A Black Friday e sua relação com a LGPD em tempos de Covid-19
Giullia Matias Pereira do Nascimento

Originada nos Estados Unidos e com crescente movimento aqui no Brasil, a Black Friday é o grande evento comercial para realização de ofertas na última sexta-feira do mês de novembro. A data, ligada à tradição norte-americana, acontece após o dia de Ação de Graças, dando início à temporada de compras de final de ano.

A grande novidade do evento no Brasil este ano não será nenhuma oferta dos comerciantes, mas a entrada em vigor, no dia 18.09.2020, da Lei nº 13.709/18. Também chamada de Lei Geral de Proteção de Dados (LGPD), esta afeta diretamente as formas de fazer negócios pelas empresas. A LGPD tem por objeto regulamentar as operações de tratamento de dados pessoais por parte de empresas públicas e privadas em suas atividades comerciais, a fim de garantir a privacidade e segurança das pessoas físicas. Tal legislação possui um escopo de aplicação muito amplo, porque se aplica a quaisquer informações que possam levar à identificação de uma pessoa física, que é o titular dessas informações. Para fins de aplicação da LGPD, não importa se estes dados estejam registrados em meio físico ou digital, os direitos dos titulares devem ser resguardados.

Desde março de 2020, quando houve a declaração pela Organização Mundial de Saúde da pandemia da doença coronavírus disease (Covid-19), a humanidade teve que se adaptar a um novo modo de vida.

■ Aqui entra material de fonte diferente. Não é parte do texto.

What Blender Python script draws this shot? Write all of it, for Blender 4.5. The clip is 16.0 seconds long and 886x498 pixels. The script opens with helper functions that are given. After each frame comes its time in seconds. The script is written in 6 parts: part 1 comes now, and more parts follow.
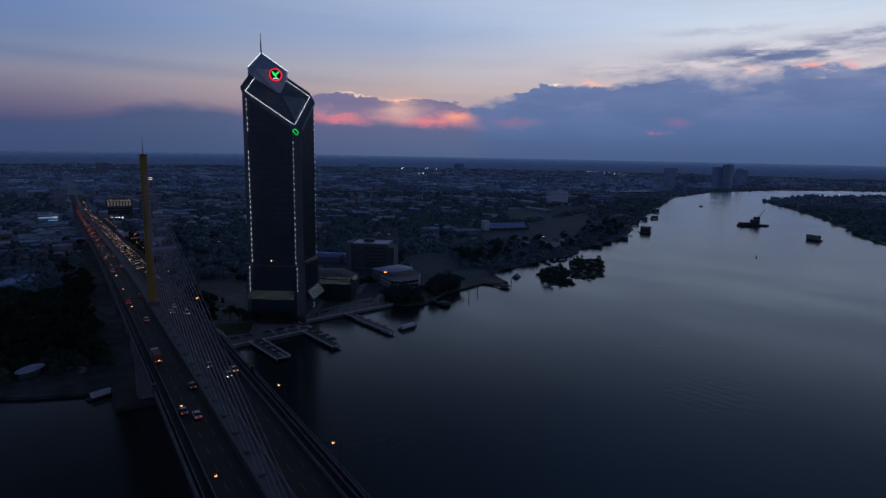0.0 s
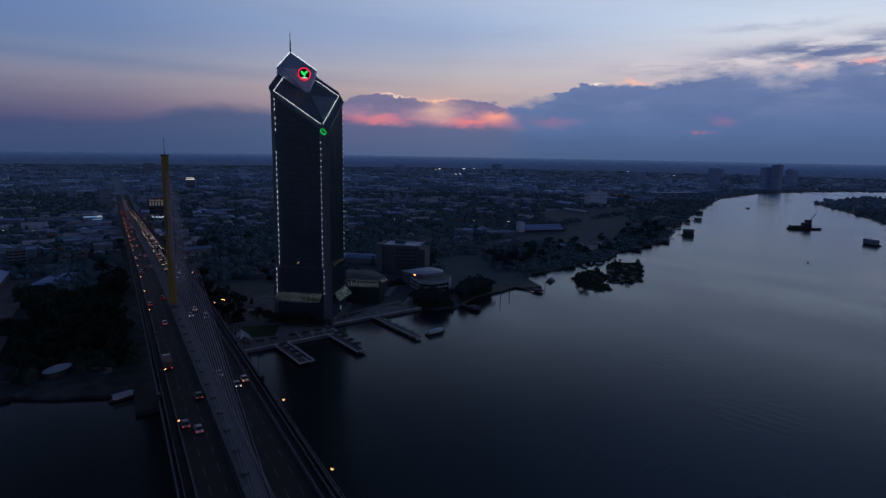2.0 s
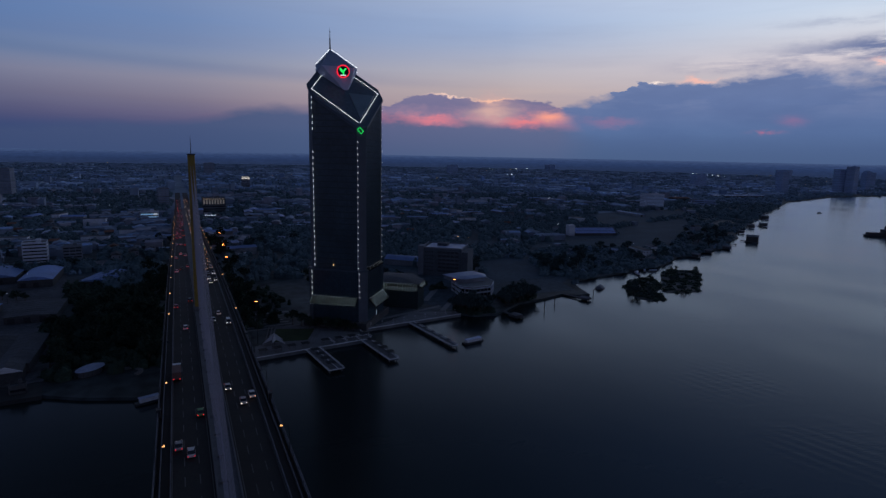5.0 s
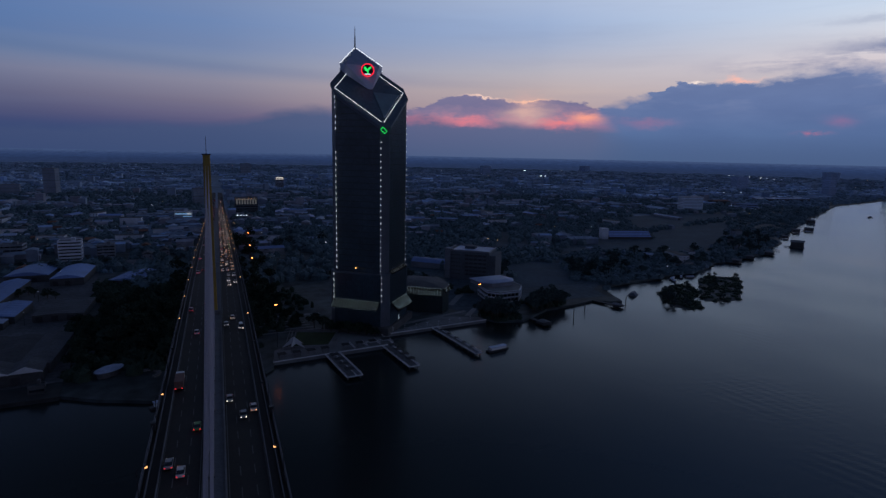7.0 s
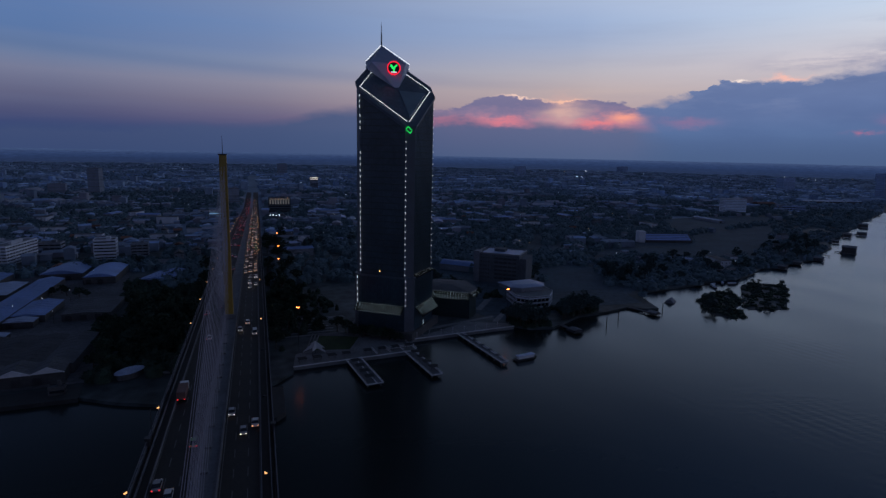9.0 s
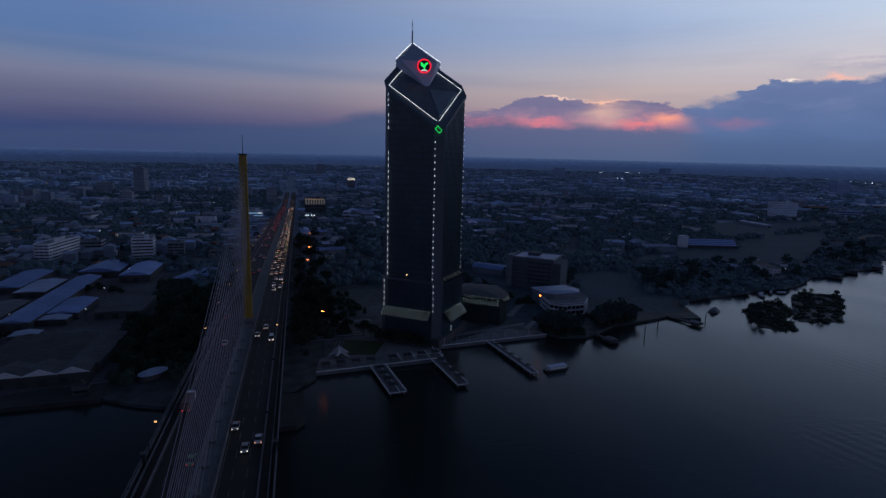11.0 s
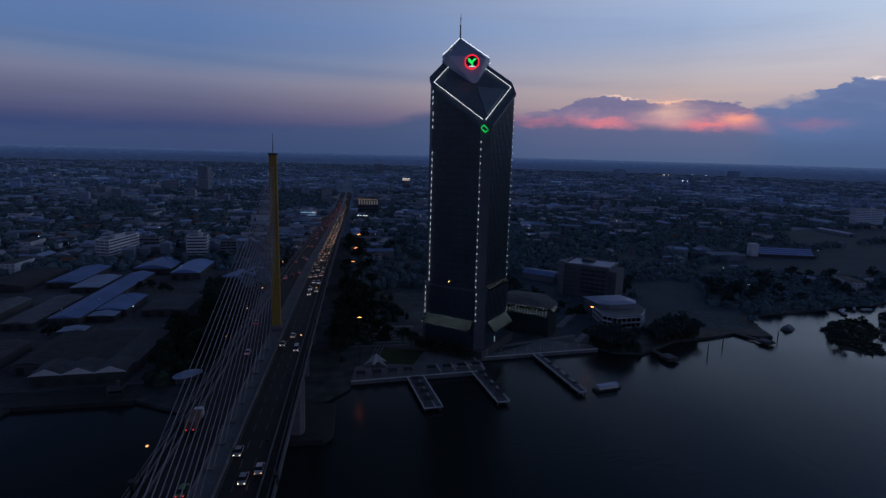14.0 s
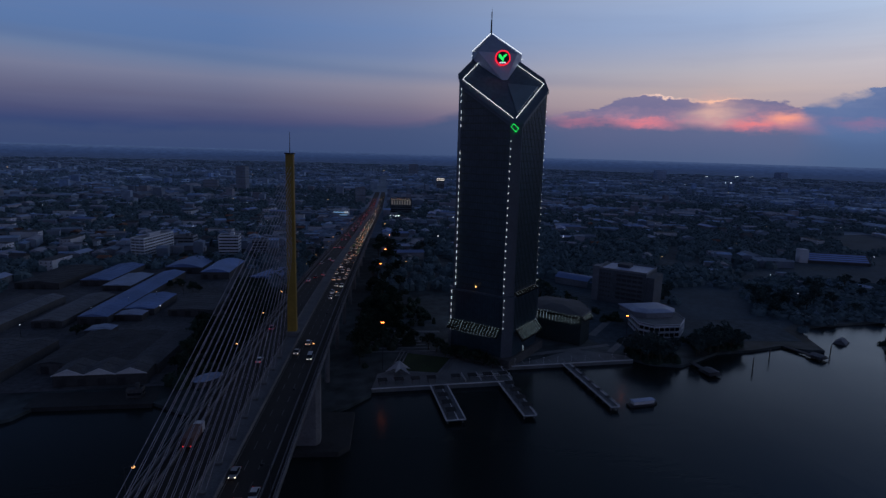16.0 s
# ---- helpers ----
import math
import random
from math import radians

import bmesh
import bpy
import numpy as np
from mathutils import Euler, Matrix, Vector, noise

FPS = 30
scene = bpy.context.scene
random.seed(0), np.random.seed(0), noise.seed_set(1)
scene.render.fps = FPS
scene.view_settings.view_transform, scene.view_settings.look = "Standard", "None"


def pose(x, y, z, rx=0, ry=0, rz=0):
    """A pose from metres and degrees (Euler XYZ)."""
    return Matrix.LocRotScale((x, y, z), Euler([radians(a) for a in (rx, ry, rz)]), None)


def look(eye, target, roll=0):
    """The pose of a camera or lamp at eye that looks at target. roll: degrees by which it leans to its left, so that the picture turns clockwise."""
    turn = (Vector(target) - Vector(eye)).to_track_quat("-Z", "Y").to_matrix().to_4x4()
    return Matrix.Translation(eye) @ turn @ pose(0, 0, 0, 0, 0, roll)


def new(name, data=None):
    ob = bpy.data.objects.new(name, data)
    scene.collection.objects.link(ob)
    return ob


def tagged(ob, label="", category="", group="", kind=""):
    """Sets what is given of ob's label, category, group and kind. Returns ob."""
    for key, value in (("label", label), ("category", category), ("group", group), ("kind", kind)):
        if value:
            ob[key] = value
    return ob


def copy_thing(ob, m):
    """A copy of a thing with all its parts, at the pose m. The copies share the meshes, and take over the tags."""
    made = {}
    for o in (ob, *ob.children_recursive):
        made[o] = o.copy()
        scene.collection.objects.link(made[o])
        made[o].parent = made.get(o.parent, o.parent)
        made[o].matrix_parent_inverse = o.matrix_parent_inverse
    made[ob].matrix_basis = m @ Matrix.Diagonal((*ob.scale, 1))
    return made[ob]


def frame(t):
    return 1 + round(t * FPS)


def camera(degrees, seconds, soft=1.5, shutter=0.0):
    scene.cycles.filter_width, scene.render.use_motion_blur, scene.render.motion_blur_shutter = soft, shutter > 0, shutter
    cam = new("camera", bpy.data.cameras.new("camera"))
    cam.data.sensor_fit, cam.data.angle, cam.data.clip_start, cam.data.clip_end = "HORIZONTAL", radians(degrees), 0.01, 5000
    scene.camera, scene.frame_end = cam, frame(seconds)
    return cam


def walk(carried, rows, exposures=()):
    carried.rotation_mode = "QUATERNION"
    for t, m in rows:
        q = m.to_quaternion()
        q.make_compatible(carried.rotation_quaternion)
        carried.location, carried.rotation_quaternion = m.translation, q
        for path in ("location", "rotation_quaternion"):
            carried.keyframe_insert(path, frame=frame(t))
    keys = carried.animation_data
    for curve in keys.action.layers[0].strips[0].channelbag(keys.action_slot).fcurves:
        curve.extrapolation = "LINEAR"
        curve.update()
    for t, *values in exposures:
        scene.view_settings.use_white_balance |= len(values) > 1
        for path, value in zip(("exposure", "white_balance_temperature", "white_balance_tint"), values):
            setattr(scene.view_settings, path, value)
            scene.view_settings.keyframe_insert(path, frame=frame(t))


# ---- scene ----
cam = camera(75.8, 16.0, soft=1.4)
PATH = [
    (0, (0.807, 0.512, 120.801), (2.11, 1.993, 120.473), 1.1),
    (0.5, (3.89, 1.999, 120.771), (5.169, 3.501, 120.442), 1.1),
    (1, (7.002, 3.475, 120.737), (8.253, 5.001, 120.408), 1.1),
    (1.5, (10.032, 4.996, 120.702), (11.258, 6.541, 120.372), 1.0),
    (2, (13.062, 6.584, 120.652), (14.264, 8.148, 120.323), 1.0),
    (2.5, (16.014, 8.23, 120.597), (17.194, 9.811, 120.267), 1.0),
    (3, (18.937, 9.902, 120.557), (20.093, 11.5, 120.227), 1.0),
    (3.5, (21.864, 11.626, 120.533), (22.991, 13.245, 120.204), 1.1),
    (4, (24.732, 13.379, 120.504), (25.834, 15.015, 120.174), 1.1),
    (6.5, (38.689, 22.46, 120.333), (39.67, 24.171, 120.003), 1.2),
    (7, (41.377, 24.421, 120.313), (42.332, 26.147, 119.983), 1.2),
    (7.5, (44.069, 26.492, 120.303), (44.994, 28.235, 119.972), 1.2),
    (8, (46.725, 28.659, 120.273), (47.625, 30.413, 119.942), 1.2),
    (8.5, (49.332, 30.892, 120.245), (50.207, 32.659, 119.914), 1.3),
    (9, (51.869, 33.199, 120.219), (52.717, 34.98, 119.888), 1.2),
    (11.5, (63.791, 44.706, 120.08), (64.49, 46.55, 119.749), 1.4),
    (12, (66.088, 47.073, 120.076), (66.76, 48.928, 119.744), 1.4),
    (12.5, (68.292, 49.505, 120.103), (68.936, 51.369, 119.771), 1.4),
    (13, (70.4, 52.037, 120.137), (71.007, 53.913, 119.805), 1.5),
    (13.5, (72.445, 54.585, 120.153), (73.019, 56.472, 119.82), 1.5),
    (14, (74.486, 57.203, 120.167), (75.028, 59.099, 119.834), 1.6),
    (14.5, (76.537, 59.936, 120.166), (77.045, 61.841, 119.832), 1.6),
    (15, (78.553, 62.727, 120.148), (79.034, 64.64, 119.814), 1.7),
    (15.5, (80.513, 65.515, 120.139), (80.964, 67.434, 119.805), 1.7),
    (16, (82.349, 68.239, 120.142), (82.771, 70.165, 119.806), 1.7),
]
walk(cam, [(t, look(eye, target, roll)) for t, eye, target, roll in PATH])


# ---------------------------------------------------------------- small tools
def lin(r, g, b):
    """sRGB bytes to a linear colour."""
    return tuple(((c / 255 + 0.055) / 1.055) ** 2.4 if c > 10 else c / 255 / 12.92 for c in (r, g, b))


class Build:
    """Collects vertices and faces for one mesh."""

    def __init__(self):
        self.v, self.f, self.m = [], [], []

    def add(self, verts, faces, mat=0):
        n = len(self.v)
        self.v.extend(verts)
        self.f.extend([tuple(n + i for i in f) for f in faces])
        self.m.extend([mat] * len(faces))
        return self

    def box(self, x0, y0, z0, x1, y1, z1, mat=0, m=None):
        vs = [(x, y, z) for z in (z0, z1) for y in (y0, y1) for x in (x0, x1)]
        if m is not None:
            vs = [tuple(m @ Vector(p)) for p in vs]
        return self.add(vs, [(0, 2, 3, 1), (4, 5, 7, 6), (0, 1, 5, 4), (2, 6, 7, 3), (0, 4, 6, 2), (1, 3, 7, 5)], mat)

    def prism(self, poly, z0, z1, mat=0, m=None):
        n = len(poly)
        lo = z0 if callable(z0) else (lambda x, y: z0)
        hi = z1 if callable(z1) else (lambda x, y: z1)
        vs = [(x, y, lo(x, y)) for x, y in poly] + [(x, y, hi(x, y)) for x, y in poly]
        if m is not None:
            vs = [tuple(m @ Vector(p)) for p in vs]
        fs = [tuple(range(n - 1, -1, -1)), tuple(range(n, 2 * n))]
        fs += [(i, (i + 1) % n, n + (i + 1) % n, n + i) for i in range(n)]
        return self.add(vs, fs, mat)

    def tube(self, a, b, r0, r1=None, sides=6, mat=0):
        a, b = Vector(a), Vector(b)
        r1 = r0 if r1 is None else r1
        q = (b - a).to_track_quat("Z", "Y").to_matrix()
        vs = []
        for p, r in ((a, r0), (b, r1)):
            for i in range(sides):
                w = 2 * math.pi * i / sides
                vs.append(tuple(p + q @ Vector((r * math.cos(w), r * math.sin(w), 0))))
        fs = [tuple(range(sides - 1, -1, -1)), tuple(range(sides, 2 * sides))]
        fs += [(i, (i + 1) % sides, sides + (i + 1) % sides, sides + i) for i in range(sides)]
        return self.add(vs, fs, mat)

    def gable(self, x0, y0, x1, y1, z0, rise, over=0.4, along="y", mat=0, m=None):
        """A solid gable roof over a rectangle, its ridge along x or y."""
        x0, y0, x1, y1 = x0 - over, y0 - over, x1 + over, y1 + over
        if along == "y":
            c = (x0 + x1) / 2
            vs = [(x0, y0, z0), (x1, y0, z0), (c, y0, z0 + rise), (x0, y1, z0), (x1, y1, z0), (c, y1, z0 + rise)]
        else:
            c = (y0 + y1) / 2
            vs = [(x0, y1, z0), (x0, y0, z0), (x0, c, z0 + rise), (x1, y1, z0), (x1, y0, z0), (x1, c, z0 + rise)]
        if m is not None:
            vs = [tuple(m @ Vector(p)) for p in vs]
        return self.add(vs, [(0, 1, 2), (4, 3, 5), (0, 2, 5, 3), (2, 1, 4, 5), (1, 0, 3, 4)], mat)

    def mesh(self, name, *mats):
        me = bpy.data.meshes.new(name)
        me.from_pydata(self.v, [], self.f)
        for k in mats:
            me.materials.append(k)
        if len(mats) > 1:
            me.polygons.foreach_set("material_index", self.m)
        me.update()
        return me


def thing(name, at, label, category, group="", kind=""):
    ob = new(name)
    ob.empty_display_size = 0.5
    ob.matrix_basis = at if isinstance(at, Matrix) else pose(*at)
    return tagged(ob, label, category, group, kind)


def part(name, b, mats, parent, label="", bevel=0.0):
    """Links a Build or a ready mesh as one mesh object under a thing or a part, in its frame."""
    mats = mats if isinstance(mats, (list, tuple)) else [mats]
    me = b.mesh(name, *mats) if isinstance(b, Build) else b
    ob = new(name, me)
    ob.parent = parent
    if label:
        ob["label"] = label
    if bevel:
        k = ob.modifiers.new("edge", "BEVEL")
        k.width, k.segments, k.limit_method = bevel, 2, "ANGLE"
    return ob


def solid(name, b, mats, label, category, group="", kind=""):
    ob = part(name, b, mats, None)
    return tagged(ob, label, category, group, kind)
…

Considerando a situação inédita que o mundo tem enfrentado, instituindo, inclusive, medidas de distanciamento e isolamento social para a contenção da proliferação e contágio pelo novo coronavírus (Sars-Cov-2), é certo que o principal meio de negociação e vendas neste ano tem sido pela Internet.

Diversas fontes apontam que houve um aumento exponencial do comércio online, a exemplo do estudo realizado pela Sociedade Brasileira de Varejo e Consumo (SBVC)[1], mas o acréscimo das vendas nesse período também beneficiou as vendas presenciais em alguns segmentos. Esse cenário aumentou a exposição de risco das empresas à LGPD, pois esta lei não se aplica apenas às vendas online. Isso significa que há necessidade de uma prevenção ainda maior, considerando que os titulares dos dados neste caso são, também, consumidores. Em razão disso, especialmente na época da Black Friday, é preciso atenção para o respeito aos deveres de transparência e proteção do consumidor, incluindo nessa esfera de proteção sua privacidade e seus dados pessoais.

Desta forma, há a necessidade de as empresas que exercem atividades comerciais estarem preparadas e adequadas à nova legislação para evitar incorrer em qualquer prática infracional na realização de seus negócios. Embora as penalidades administrativas previstas na LGPD somente possam ser aplicadas pela Autoridade Nacional de Proteção de Dados (ANPD) em 1º de agosto de 2021, outros órgãos de fiscalização já estão exercendo controle sobre o compliance da lei, inclusive os órgãos de defesa do consumidor (PROCONS), Ministério Público Estadual, Ministério Público do Trabalho e Poder Judiciário. Exemplo disso é a recente decisão que proibiu a empresa dedicada à proteção ao crédito Serasa Experian de comercializar dados pessoais[2].

Dentre as obrigações das empresas que coletam, armazenam, compartilham e tratam dados de seus clientes/consumidores, destaca-se a necessidade de deixar claro como todo este procedimento será realizado; qual a finalidade e destinação dos dados; bem como agir com transparência, garantindo informações claras e de fácil acesso aos titulares. Cada empresa deve assegurar que qualquer tratamento de dados esteja lastreado em uma base legal que autorize essa atividade. Em alguns casos, cabe ao titular consentir ou não o uso dos dados pessoais, sendo-lhe inclusive reservado o direito de requerer a exclusão.

Por fim, os direitos que os titulares ou consumidores podem exercer desde a entrada em vigor da LGPD, em setembro de 2020, são amplos e vão desde a solicitação de informações sobre as formas de tratamento até a portabilidade de seus dados. Assim, mesmo com os impactos trazidos pela Covid-19 ao comércio, é também um desafio a se levar em consideração o processo de adequação das empresas às exigências trazidas pela LGPD. A expectativa é de que a Black Friday apresente o início de um alívio ao setor comercial e um novo capítulo nas relações consumidor-fornecedor, com especial atenção à proteção dos dados pessoais.

 


São Paulo, novembro de 2020.

Giullia Matias Pereira do Nascimento é advogada de Trigueiro Fontes Advogados em São Paulo.